DNT Paintless Dent Repair technicians claim $250K in unpaid wages, which company denies

Some former workers of the company DNT Paintless Dent Repair say they have been trying to collect tens of thousands of dollars in unpaid wages without any success. The company's owner denies it owes any of the money.

Former workers say it's been frustrating because there's little they can do to collect

Technician Paul Juric claims he's owed $50,000 in unpaid wages from a Calgary dent-repair company he used to work for. (Colleen Underwood/CBC)

A group of technicians claim they are owed about $250,000 in wages from DNT Paintless Dent Repair for work they did between 2012 and 2015 — allegations which the company's owner denies.

CBC News spoke to seven former dent-repair technicians, most of whom were hired as subcontractors, and allege they are owed anywhere from $3,700 to $60,000.

"It's pretty aggravating, I mean its a betrayal of a friendship [and] it's dishonest to say the least," said Paul Juric who says he's owed about $50,000. "It didn't kill me but it's not exactly an insignificant amount of money to say, 'Hey that's cool I'm just going to walk away from that.' "

Juric says he first met the owner of the company in 2007 and they quickly became friends — working together during several hail storms in Alberta and Saskatchewan.

Including one time when they worked 120-hour weeks to repair more than 500 hail-damaged vehicles in 38 days.

"We worked really well together," said Juric.

"It was always a constant challenge to see how much and how fast and how much and what we could actually accomplish ... that part of it was pretty exciting."

Eventually left company

At DNT, Juric says he made 70 per cent of the total cost of repairs on each vehicle he fixed. So if an insurance company paid DNT $1,000 for repairs — Juric took home $700.

He says that commission is pretty standard in this industry.

Juric says it usually takes about 30 days to get paid after the work is done, because of the processing time. But it's not uncommon to wait longer.

That's why when Juric says he first complained about the delays in getting paid he let it slide because he was told by DNT that he would get paid when the company got paid.

Eventually he left, but continues to email and text the owner to collect — although after a year he's given up hope.

Limited success in court

Juric has since met with other former technicians with similar stories.

One of them tried to sue, but after the legal costs started piling up he gave up his fight and he wrote off $25,000 in wages he says he is owed.

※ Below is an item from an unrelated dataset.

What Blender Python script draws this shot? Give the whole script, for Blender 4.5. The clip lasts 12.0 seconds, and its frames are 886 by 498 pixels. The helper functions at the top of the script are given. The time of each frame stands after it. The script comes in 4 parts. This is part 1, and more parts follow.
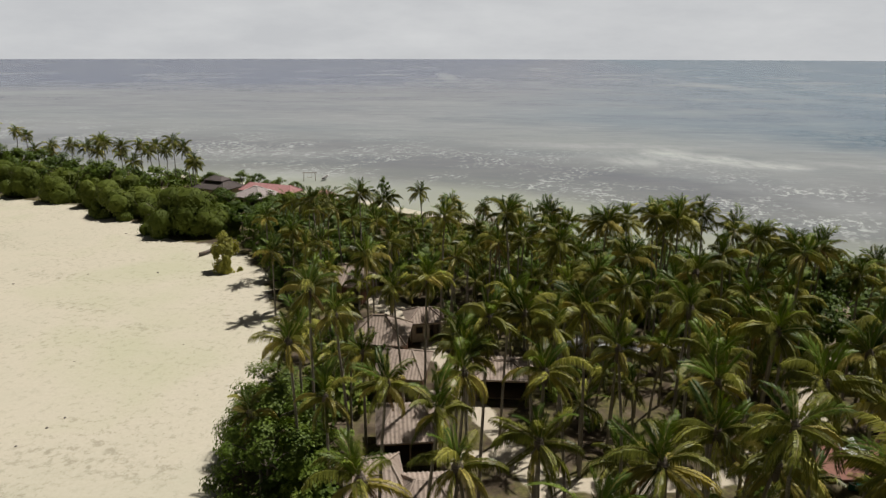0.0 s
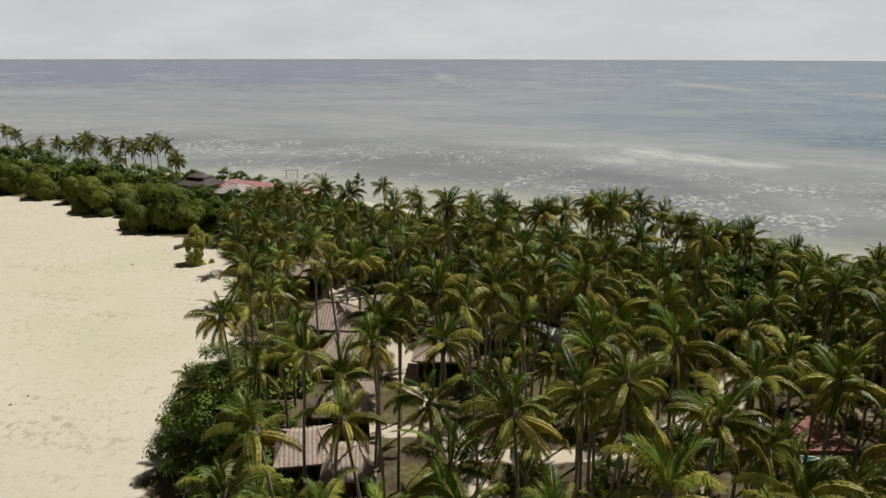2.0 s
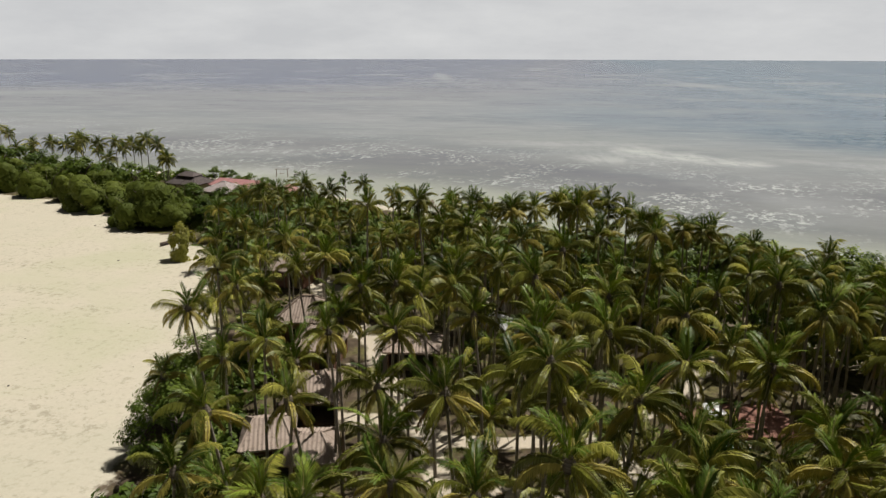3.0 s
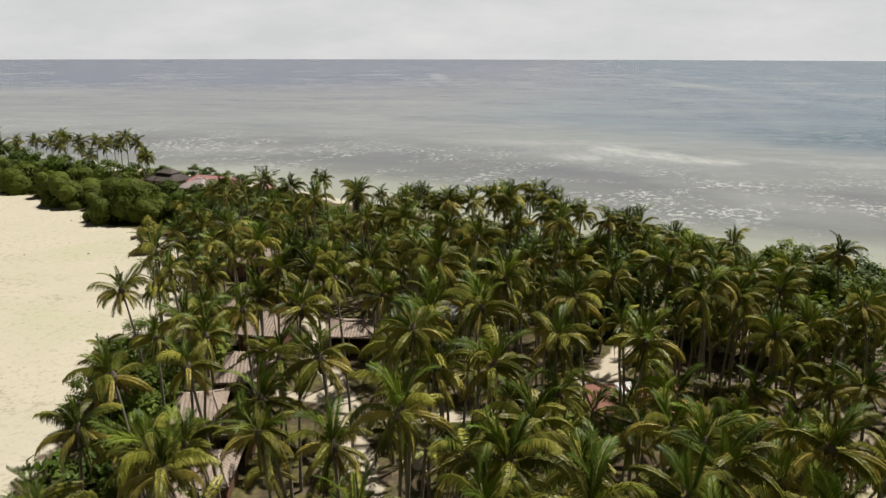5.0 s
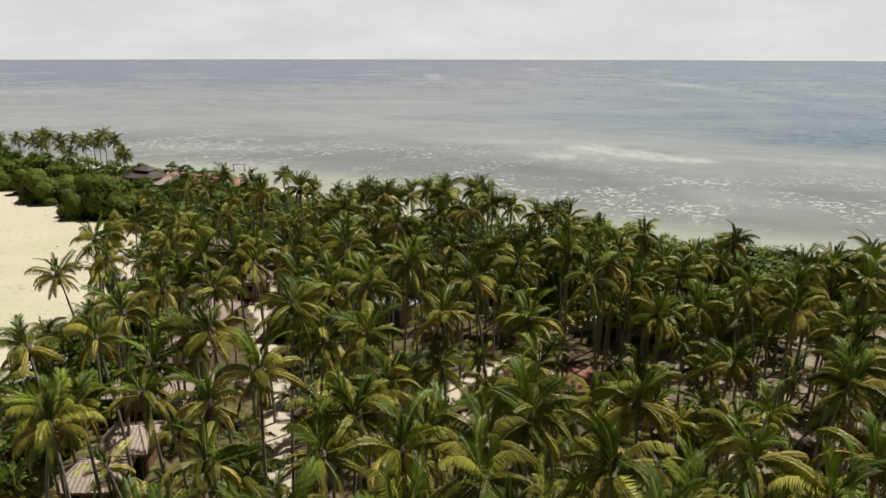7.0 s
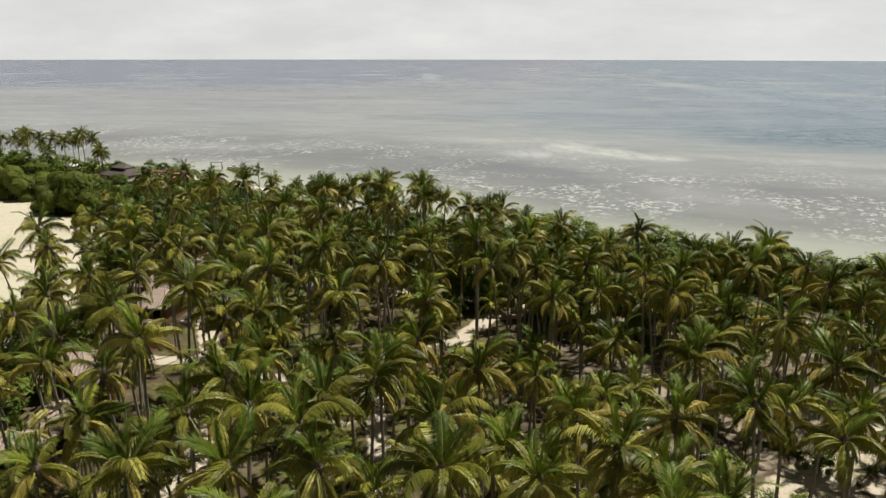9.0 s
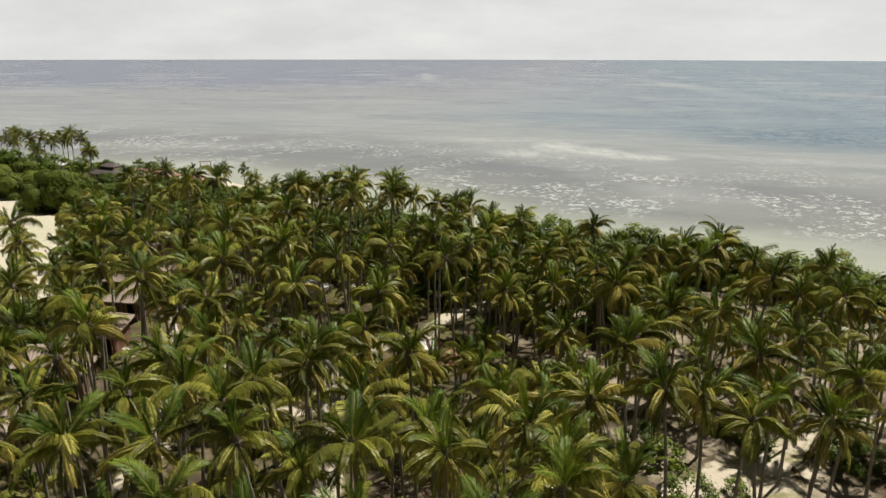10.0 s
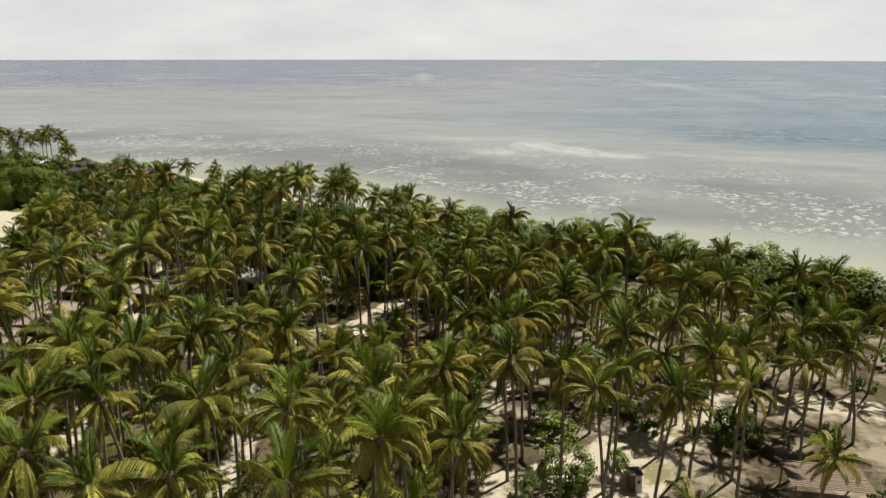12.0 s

Another worker, Simon Moulton, was able to complain to the Alberta labour board because he was hired as an employee. He won his judgment, worth more than $18,000 — but he still hasn't seen the money.

The company DNT Paintless Dent Repair denies allegations that it's not paid its former technicians tens of thousands of dollars in unpaid wages. (Colleen Underwood/CBC)

"Having zero dollars collected in my favour, well again, I appreciate that the government looks into this and sides with me. But clearly, I would much rather if they could enforce collections."

The owner of DNT Paintless Dent says he'll pay Moulton because he's been forced to, but insists he doesn't owe anybody else. He refused CBC News an interview and wouldn't comment any further.

Juric says the group of technicians have considered coming together to take the company to court, but Glenn Jarvis says he's already gone through that with five coworkers who worked for a different dent-repair company in Ottawa.

"We pursued the legal avenue and, yeah, he just claimed bankruptcy, so it was all for naught," said Jarvis, who claims DNT owes him $31,000.

Lesson learned

Some in the group are still hoping to work this out with DNT. They say they're even willing to mend fences.

But others say they've moved on and just want to share what they've learned in all of this.

"You learn to read people a lot quicker," said Moulton.

But all say they don't want their experience to taint the whole industry.